The title is for the entirety of this astonishing 76-minute solo performance by Cecil Taylor, on what seems to be the 92-key (yes, 92) Bösendorfer piano that had the extra keys for Taylor to get in more of the wide-ranging orchestral sound for which he is (in)famous, appears to refer to the setting.
This mounumental performance took place on 20 August 1976 at an open-air festival at Moosham Castle in Austria (click here to see the official Web site with photos), which must have been a phenomenal setting and inspiration for the pianist.
Almost any of Taylor's music is challenging and really requires concentrated focus in listening. For this reason, a lot of people who try listening to him are easily turned off. His playing is complex, sometimes called atonal (though it doesn't appear that way to this listener), staggering in its technical abilities, and highly percussive and, as noted above, orchestral. It is not a music providing obvious melodic and harmonic enjoyment. The pleasure is in being drawn in and held captive to the all-encompassing world that is a Taylor performance, especially in these solo piano concerts.

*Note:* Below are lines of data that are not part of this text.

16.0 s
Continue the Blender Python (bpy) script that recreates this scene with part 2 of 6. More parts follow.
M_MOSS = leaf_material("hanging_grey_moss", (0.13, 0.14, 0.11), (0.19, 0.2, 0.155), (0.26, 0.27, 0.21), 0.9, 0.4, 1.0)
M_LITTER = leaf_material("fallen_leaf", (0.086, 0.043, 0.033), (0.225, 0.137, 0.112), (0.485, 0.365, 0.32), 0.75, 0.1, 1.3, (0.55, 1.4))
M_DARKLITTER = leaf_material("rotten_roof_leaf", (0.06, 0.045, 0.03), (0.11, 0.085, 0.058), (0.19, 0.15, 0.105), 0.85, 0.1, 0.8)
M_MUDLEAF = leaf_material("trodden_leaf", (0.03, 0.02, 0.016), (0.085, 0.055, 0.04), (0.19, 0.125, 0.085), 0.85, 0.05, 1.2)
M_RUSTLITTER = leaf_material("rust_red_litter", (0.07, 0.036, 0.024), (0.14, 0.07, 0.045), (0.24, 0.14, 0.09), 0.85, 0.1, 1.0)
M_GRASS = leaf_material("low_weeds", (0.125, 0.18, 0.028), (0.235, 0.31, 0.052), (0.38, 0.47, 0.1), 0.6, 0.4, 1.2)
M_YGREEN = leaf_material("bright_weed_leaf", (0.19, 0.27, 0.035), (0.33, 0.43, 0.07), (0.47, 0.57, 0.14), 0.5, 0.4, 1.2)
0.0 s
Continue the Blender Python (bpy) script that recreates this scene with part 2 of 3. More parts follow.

In Taylor's somewhat cryptic poetry as liner notes, there are hints as to what is he about, or at least so it appears to YHB. For example, he notes that "technique is weapon to do whatever / must be done/is self-determined / reflective of application / of ancient ritual within family." It has been said that a Taylor concert or recording is a ritualistic experience.
Elsewhere, he writes about the "ability to relate instantly, & build concomitant / sound structures: improvisation" and that the music is the "co-ordination of physique (muscles, the mind) / existing as one reasoned act thru erasure / of written note." Taylor's phenomenal improvisational excursions are definitely the melding of the incredible responsiveness of mind and body in a "reasoned" way, not chaotic or anarchic, but built from years of practice and application.
When the pianist writes further of "Creating Music as sound within / the whole body; which must be brought / to level of total depersonalized realization . . .," it can be understood that Taylor totally devotes himself to playing in a way that has, it has often been reported, leaves him totally exhausted after an all-consuming performance.
The ritual as spiritual seems explained by his remark that "To Play what one hears is our objective Downward & inward are the forces bent to live as recognition of the invisible: spirit" as well as the idea that "sound as a language: communication / the total event being larger than the / combination of individual parts." And, there is the matter of "trance is the unreasoning / reflection being possible / thru multi-layered / rhythmical complexes . . .
The experience of making music is "recognition of nuance, instinctive / ability relearned released, unchained / to then become forces moving as part of the Universe." Finally, in the conclusion of these interesting liner notes-as-poetry, Taylor offers that "Improvisation is a tool of refinement / an attempt to capture 'dark' instinct / cultivation of the acculturated / to learn one's nature in response to / group (society) first hearing 'beat' / as it exists in each living organism."
If all this seems strange, abstractly mystical, and pretentious, it is, at least, Taylor's expression of feeling about this music and there is no reason to doubt his total commitment to its statements. Knowing what Taylor has stated, whether in liner notes or interviews, and the commentary is almost never straightforward and simple, it might help to listen to the music while reading what the composer/performer writes.
One thing is for certain: Cecil Taylor's world is a totally immersive one, both from the standpoint of his performances and what a listeners should probably be willing (maybe there's no choice?) to bring to the listening. Branford Marsalis was once quoted as being profanely contemptible of Taylor's notion that a listener needed to prepare and practice before listening to one of the pianist's performances or recordings.
Why would it be unreasonable for Taylor, who throws everything he has at a project, to expect a listener to come ready and able, through a concentrated effort, to be part of that experience? At least you know his expectations and, if you're willing to accept the gauntlet, the results could be amazingly powerful. Well, this blogger thinks so, but knows this is not music for everyone, which is not inherently bad, good or indifferent.
After hearing some thirty of Taylor's records over the years, this listeners feels that anything else than a great appreciaton or utter contempt is probably not realistic. Can there be a middle ground with someone like Cecil Taylor? Air Above Mountains (Buildings Within) is a tremendous record, if you are of a mind to take the all-consuming journey. Otherwise, it would take just moments to decide not to. This blogger is glad that, twenty or so years ago, the leap of faith was made. It took a while, but the benefits have been manifold and welcomed.